According to German media the trial will break new legal ground as it is the first time that charges have not been brought against the Darknet operators but those accused of making the technology available to them.

Xennt has claimed that he knew nothing about the content on the 403 servers which were seized during the massive raids.

German police files seen by the Sunday World indicate that at one point officers investigating the goings on in the bunker believed that Mitchell was the boss.

They repeatedly sought warrants to tap his phones as he met with senior criminals, spoke in code about suspected drug deals and even chatted with his lover Khadiba Bouchiba.

A lengthy article in the New Yorker by journalist Ed Caesar detailed the Sunday World’s investigations and revealed how Mitchell met Xennt when he was dealing in stolen computer parts in Holland more than two decades ago.

Mitchell had been arrested in the Netherlands in 1998 after he was caught unloading a shipment of computer parts and spent a year in jail.

While police across Europe would go on to describe him as a major international narcotics tracker in the decades that followed the significance of the computer part bust is only beginning to become apparent.

In his lengthy investigation Caesar describes how businessman Martijn Burger remembered Xennt and Mitchell spending time together around the turn of the millennium.

“Back then, Burger did not know of Mitchell’s status in the criminal world and teasingly called him Charlie Chaplin, because of his gait. Burger recalled that Mitchell was often accompanied by glamorous young women, and carried a small bag containing ‘ten to twelve’ Nokia phones, each with its phone number written on the back,” wrote Caesar.

Mitchell’s early obsession with using a network of phones would explain discoveries made by German police about him during their wire tap investigations.

As revealed in the Sunday World Mitchell was named as the number one target in the huge investigation as he was watched and bugged while visiting associates at the underground bunker.
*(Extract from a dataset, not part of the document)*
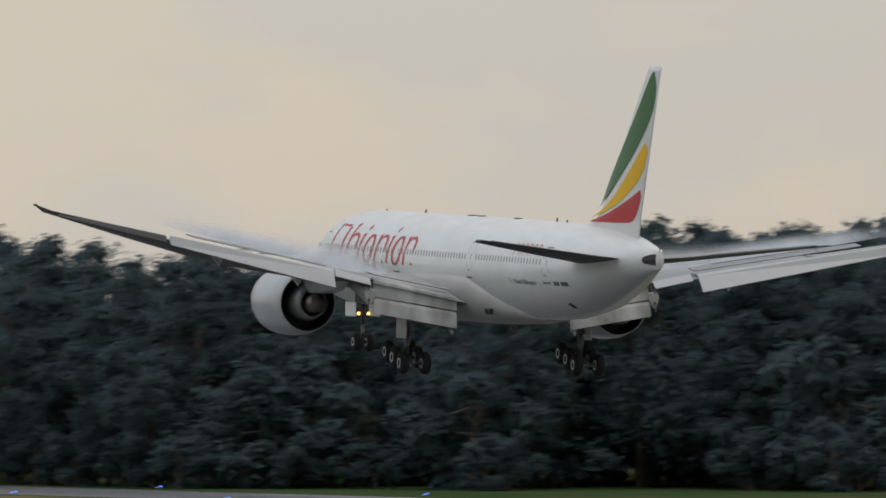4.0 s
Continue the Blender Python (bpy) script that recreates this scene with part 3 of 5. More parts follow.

Secret police files revealed how officers in Europe believe that Mitchell deals directly with Columbian Cartels, supplies drugs and weapons to Northern Ireland, imports tonnes of cocaine into Europe, floods Holland with heroin and is under investigation for money laundering in Spain.

Officers believe that Mitchell travelled Europe as he made plans to set up his own encrypted phone network out of the German bunker and that he hoped to make a killing and sell €1,200 a unit blackberries coupled with a €3,000 secure app with an annual service fee of up to €50,000 to a network of criminals.

The files show that phones were shipped to customers in Bogota and Medellin. However when German police eventually swooped on the bunker the Penguin was long gone having fallen out with Xennt over money and the way he was planning to run the business.

At one point during the probe prosecutors applied to have 16 of Mitchell’s phones tapped but despite the huge volume of time and resources put into the operation they were hampered by the secret language and codewords used by the pensioner criminals.

An undercover investigator who worked at the bunker as a gardener will also give evidence of what he saw inside.

It is expected that Mitchell’s visit and his move to Traben Trarbach in 2015 will be heard along with his penchant for strip clubs, gin and tonics and breakfasts by the river.